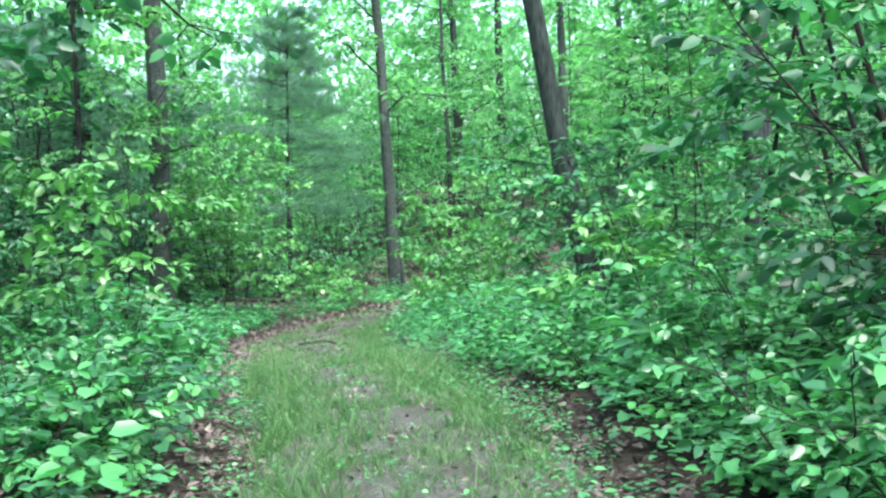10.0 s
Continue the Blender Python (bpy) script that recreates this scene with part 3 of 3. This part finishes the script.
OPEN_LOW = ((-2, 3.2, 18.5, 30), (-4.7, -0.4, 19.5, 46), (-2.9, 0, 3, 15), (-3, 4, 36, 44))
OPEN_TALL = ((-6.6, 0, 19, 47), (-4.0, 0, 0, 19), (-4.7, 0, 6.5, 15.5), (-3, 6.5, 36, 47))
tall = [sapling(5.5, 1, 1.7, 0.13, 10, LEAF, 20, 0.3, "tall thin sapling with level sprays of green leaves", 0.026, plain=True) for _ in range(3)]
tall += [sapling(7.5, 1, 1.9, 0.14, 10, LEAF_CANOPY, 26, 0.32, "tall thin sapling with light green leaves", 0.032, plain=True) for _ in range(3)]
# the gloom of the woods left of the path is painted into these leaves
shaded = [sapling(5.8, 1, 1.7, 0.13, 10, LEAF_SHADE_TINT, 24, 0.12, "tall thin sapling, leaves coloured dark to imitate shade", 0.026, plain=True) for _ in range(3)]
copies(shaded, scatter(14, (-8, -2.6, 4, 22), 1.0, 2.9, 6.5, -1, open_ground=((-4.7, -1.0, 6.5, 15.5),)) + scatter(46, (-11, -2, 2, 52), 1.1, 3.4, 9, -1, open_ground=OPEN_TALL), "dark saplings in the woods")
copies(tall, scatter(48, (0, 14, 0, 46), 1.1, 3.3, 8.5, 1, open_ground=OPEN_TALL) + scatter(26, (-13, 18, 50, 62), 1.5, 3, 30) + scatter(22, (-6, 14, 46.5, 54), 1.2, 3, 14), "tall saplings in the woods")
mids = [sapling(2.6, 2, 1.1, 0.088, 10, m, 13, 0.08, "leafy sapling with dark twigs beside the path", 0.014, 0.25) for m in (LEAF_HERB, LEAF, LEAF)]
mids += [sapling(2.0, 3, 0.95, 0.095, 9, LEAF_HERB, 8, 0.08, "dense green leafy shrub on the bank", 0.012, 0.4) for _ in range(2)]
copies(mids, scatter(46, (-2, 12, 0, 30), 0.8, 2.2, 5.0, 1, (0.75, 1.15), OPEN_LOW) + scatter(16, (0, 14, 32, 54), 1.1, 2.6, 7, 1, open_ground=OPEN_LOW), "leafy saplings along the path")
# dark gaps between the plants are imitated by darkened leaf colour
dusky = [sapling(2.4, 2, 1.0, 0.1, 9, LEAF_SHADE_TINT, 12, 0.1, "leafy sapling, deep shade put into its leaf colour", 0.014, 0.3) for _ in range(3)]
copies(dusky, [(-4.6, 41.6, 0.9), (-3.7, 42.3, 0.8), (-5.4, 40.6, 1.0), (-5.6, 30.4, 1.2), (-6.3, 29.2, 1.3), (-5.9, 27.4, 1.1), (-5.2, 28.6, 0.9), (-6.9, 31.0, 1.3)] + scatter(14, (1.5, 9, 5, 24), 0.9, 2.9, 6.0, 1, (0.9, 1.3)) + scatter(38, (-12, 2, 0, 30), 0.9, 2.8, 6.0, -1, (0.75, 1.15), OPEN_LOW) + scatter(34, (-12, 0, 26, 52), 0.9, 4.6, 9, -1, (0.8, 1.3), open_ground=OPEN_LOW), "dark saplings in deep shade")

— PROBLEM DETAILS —
Restate the whole of the material word for word without the pictures.

— WRITTEN RESPONSE —
10.0 s
Continue the Blender Python (bpy) script that recreates this scene with part 3 of 3. This part finishes the script.
OPEN_LOW = ((-2, 3.2, 18.5, 30), (-4.7, -0.4, 19.5, 46), (-2.9, 0, 3, 15), (-3, 4, 36, 44))
OPEN_TALL = ((-6.6, 0, 19, 47), (-4.0, 0, 0, 19), (-4.7, 0, 6.5, 15.5), (-3, 6.5, 36, 47))
tall = [sapling(5.5, 1, 1.7, 0.13, 10, LEAF, 20, 0.3, "tall thin sapling with level sprays of green leaves", 0.026, plain=True) for _ in range(3)]
tall += [sapling(7.5, 1, 1.9, 0.14, 10, LEAF_CANOPY, 26, 0.32, "tall thin sapling with light green leaves", 0.032, plain=True) for _ in range(3)]
# the gloom of the woods left of the path is painted into these leaves
shaded = [sapling(5.8, 1, 1.7, 0.13, 10, LEAF_SHADE_TINT, 24, 0.12, "tall thin sapling, leaves coloured dark to imitate shade", 0.026, plain=True) for _ in range(3)]
copies(shaded, scatter(14, (-8, -2.6, 4, 22), 1.0, 2.9, 6.5, -1, open_ground=((-4.7, -1.0, 6.5, 15.5),)) + scatter(46, (-11, -2, 2, 52), 1.1, 3.4, 9, -1, open_ground=OPEN_TALL), "dark saplings in the woods")
copies(tall, scatter(48, (0, 14, 0, 46), 1.1, 3.3, 8.5, 1, open_ground=OPEN_TALL) + scatter(26, (-13, 18, 50, 62), 1.5, 3, 30) + scatter(22, (-6, 14, 46.5, 54), 1.2, 3, 14), "tall saplings in the woods")
mids = [sapling(2.6, 2, 1.1, 0.088, 10, m, 13, 0.08, "leafy sapling with dark twigs beside the path", 0.014, 0.25) for m in (LEAF_HERB, LEAF, LEAF)]
mids += [sapling(2.0, 3, 0.95, 0.095, 9, LEAF_HERB, 8, 0.08, "dense green leafy shrub on the bank", 0.012, 0.4) for _ in range(2)]
copies(mids, scatter(46, (-2, 12, 0, 30), 0.8, 2.2, 5.0, 1, (0.75, 1.15), OPEN_LOW) + scatter(16, (0, 14, 32, 54), 1.1, 2.6, 7, 1, open_ground=OPEN_LOW), "leafy saplings along the path")
# dark gaps between the plants are imitated by darkened leaf colour
dusky = [sapling(2.4, 2, 1.0, 0.1, 9, LEAF_SHADE_TINT, 12, 0.1, "leafy sapling, deep shade put into its leaf colour", 0.014, 0.3) for _ in range(3)]
copies(dusky, [(-4.6, 41.6, 0.9), (-3.7, 42.3, 0.8), (-5.4, 40.6, 1.0), (-5.6, 30.4, 1.2), (-6.3, 29.2, 1.3), (-5.9, 27.4, 1.1), (-5.2, 28.6, 0.9), (-6.9, 31.0, 1.3)] + scatter(14, (1.5, 9, 5, 24), 0.9, 2.9, 6.0, 1, (0.9, 1.3)) + scatter(38, (-12, 2, 0, 30), 0.9, 2.8, 6.0, -1, (0.75, 1.15), OPEN_LOW) + scatter(34, (-12, 0, 26, 52), 0.9, 4.6, 9, -1, (0.8, 1.3), open_ground=OPEN_LOW), "dark saplings in deep shade")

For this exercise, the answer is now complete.